“Come possiamo pretendere di fare dell’India uno stato laico, se scegliamo le persone in base alla loro comunità?” E furono - anche - queste parole di ideali a uccidere, trent’anni fa, il 31 ottobre del 1984, Indira Gandhi, la premier indiana in carica dal 1966. Figlia d’arte – il padre di Indira è Jawaharlal Nehru – fu leader del Partito del Congresso e, poi, del rifondato Congresso Nazionale.

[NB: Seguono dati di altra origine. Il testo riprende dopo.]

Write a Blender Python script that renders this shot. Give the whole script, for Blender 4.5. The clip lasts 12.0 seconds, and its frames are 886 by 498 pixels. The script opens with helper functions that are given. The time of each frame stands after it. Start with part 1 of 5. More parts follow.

La sua storia politica è complessa e colma di sfumature. Non sempre le sue posizioni son state coerenti e trasparenti: annientamenti di governi di sinistra precedettero posizioni socialiste. E fu proprio una delle sue scelte politiche, l’operazione “Blu Star” avvenuta fra il tre e l’otto giugno del 1984 – che consisteva nell’annientare i movimenti separatisti sikh nella regione del Punjab – che le costò la vita. Qualche mese dopo l’operazione, infatti, due guardie del corpo di etnia sikh vendicarono il loro popolo uccidendo il loro primo ministro.
Il suo assassinio scatenò una rivolta anti-sikh nella capitale e in altre importanti città del paese: morirono 2'000 sikh in pochi giorni. Questa pagina rimane ancora una delle più buie della storia indiana, poiché nessuno fu punito per quel massacro.